▶ [Dataset content]:
====
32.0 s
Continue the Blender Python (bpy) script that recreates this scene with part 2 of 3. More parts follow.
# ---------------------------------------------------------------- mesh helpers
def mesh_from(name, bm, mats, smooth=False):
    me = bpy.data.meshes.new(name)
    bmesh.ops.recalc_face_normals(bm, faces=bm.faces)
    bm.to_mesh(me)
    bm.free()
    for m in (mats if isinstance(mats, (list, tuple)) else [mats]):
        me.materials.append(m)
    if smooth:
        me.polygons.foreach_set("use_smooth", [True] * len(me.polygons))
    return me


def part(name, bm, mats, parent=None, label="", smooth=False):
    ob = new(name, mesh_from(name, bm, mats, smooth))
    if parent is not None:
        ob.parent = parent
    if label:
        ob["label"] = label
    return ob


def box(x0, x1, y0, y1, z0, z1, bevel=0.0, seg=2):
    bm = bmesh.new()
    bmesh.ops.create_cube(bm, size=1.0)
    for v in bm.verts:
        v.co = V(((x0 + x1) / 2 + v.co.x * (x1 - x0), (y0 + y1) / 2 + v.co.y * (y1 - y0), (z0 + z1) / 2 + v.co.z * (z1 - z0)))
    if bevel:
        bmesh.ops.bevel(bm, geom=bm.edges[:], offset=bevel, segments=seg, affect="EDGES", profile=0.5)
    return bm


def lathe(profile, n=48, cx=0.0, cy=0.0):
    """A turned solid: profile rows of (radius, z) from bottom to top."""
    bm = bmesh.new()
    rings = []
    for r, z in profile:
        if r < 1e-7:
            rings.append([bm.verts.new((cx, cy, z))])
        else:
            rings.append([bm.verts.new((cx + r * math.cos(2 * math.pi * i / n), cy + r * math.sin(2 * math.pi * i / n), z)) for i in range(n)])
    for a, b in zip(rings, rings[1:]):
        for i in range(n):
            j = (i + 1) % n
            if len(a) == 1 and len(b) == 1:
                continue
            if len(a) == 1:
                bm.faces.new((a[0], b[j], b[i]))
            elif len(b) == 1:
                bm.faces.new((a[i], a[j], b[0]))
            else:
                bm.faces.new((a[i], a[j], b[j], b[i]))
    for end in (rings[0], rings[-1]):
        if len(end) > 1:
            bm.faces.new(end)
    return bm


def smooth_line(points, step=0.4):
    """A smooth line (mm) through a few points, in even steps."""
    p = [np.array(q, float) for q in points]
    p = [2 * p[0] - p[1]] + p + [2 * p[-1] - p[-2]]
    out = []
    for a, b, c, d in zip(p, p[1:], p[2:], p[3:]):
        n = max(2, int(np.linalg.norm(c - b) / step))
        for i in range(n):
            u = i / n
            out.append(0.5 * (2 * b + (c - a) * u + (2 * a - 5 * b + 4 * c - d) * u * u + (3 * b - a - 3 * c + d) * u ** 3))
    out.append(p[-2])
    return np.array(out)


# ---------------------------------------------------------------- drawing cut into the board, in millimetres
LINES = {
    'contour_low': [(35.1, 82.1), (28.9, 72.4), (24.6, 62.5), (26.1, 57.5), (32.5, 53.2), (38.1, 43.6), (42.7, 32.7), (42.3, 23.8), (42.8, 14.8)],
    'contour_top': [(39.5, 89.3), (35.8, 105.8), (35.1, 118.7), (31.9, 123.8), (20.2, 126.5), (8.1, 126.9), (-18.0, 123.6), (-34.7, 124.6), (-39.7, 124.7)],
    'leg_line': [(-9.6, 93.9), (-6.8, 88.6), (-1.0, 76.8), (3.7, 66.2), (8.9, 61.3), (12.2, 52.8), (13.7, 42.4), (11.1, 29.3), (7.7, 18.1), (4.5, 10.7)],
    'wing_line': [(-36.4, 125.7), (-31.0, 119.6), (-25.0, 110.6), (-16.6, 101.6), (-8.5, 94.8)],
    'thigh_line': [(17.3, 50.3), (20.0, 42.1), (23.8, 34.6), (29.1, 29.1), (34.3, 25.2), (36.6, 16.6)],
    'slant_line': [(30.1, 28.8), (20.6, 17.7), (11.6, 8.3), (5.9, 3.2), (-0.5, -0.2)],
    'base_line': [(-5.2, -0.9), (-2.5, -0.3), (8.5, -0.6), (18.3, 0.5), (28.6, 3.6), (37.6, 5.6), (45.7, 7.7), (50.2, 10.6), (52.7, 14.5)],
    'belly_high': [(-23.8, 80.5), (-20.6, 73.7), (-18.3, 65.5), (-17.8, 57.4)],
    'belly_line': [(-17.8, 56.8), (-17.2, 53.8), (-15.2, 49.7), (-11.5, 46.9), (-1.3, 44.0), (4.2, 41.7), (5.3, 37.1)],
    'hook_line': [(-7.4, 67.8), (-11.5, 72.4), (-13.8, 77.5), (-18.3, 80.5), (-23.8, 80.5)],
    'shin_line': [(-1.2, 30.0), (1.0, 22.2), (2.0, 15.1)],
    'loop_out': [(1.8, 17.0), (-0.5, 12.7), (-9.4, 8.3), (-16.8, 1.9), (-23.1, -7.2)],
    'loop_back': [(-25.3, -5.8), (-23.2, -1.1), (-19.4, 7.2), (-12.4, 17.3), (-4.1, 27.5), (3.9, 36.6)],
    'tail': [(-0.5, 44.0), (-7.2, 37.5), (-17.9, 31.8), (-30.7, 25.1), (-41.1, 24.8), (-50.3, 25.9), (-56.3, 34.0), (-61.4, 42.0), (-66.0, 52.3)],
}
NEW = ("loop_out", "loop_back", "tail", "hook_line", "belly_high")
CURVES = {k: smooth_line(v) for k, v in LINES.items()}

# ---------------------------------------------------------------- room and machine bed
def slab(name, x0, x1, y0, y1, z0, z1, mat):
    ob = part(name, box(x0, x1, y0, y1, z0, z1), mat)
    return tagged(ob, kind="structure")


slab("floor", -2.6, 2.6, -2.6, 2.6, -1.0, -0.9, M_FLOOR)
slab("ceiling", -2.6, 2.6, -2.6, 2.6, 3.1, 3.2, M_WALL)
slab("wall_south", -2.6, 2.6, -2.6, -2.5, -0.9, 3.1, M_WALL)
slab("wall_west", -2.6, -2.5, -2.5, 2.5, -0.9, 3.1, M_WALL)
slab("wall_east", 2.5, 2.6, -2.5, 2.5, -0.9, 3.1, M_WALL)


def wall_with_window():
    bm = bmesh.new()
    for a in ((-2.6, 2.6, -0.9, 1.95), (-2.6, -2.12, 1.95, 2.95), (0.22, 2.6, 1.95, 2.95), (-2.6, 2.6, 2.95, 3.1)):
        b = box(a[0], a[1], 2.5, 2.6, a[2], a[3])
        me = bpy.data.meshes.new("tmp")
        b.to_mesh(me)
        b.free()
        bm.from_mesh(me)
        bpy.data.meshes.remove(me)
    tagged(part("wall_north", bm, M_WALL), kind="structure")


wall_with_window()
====
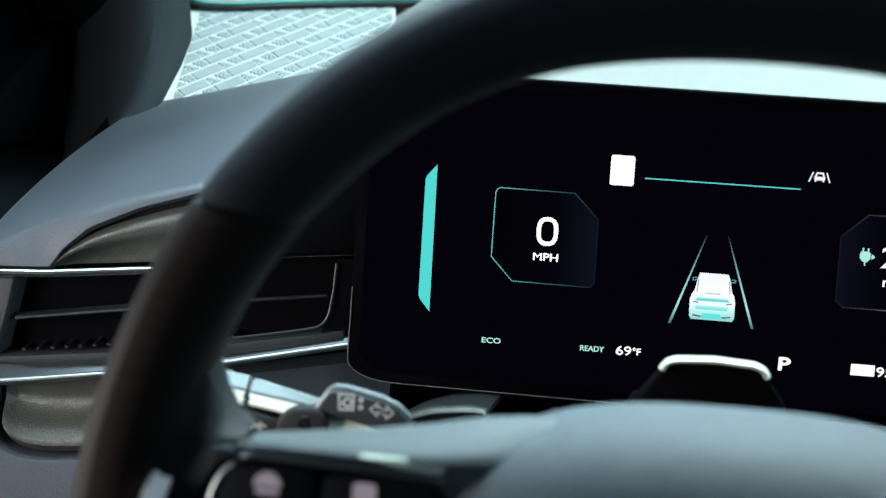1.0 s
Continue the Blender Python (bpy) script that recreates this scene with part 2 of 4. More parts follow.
====
▶ [Written task]: Copy each line of the listing that includes "follow".

▶ [Complete output]:
Continue the Blender Python (bpy) script that recreates this scene with part 2 of 3. More parts follow.
Continue the Blender Python (bpy) script that recreates this scene with part 2 of 4. More parts follow.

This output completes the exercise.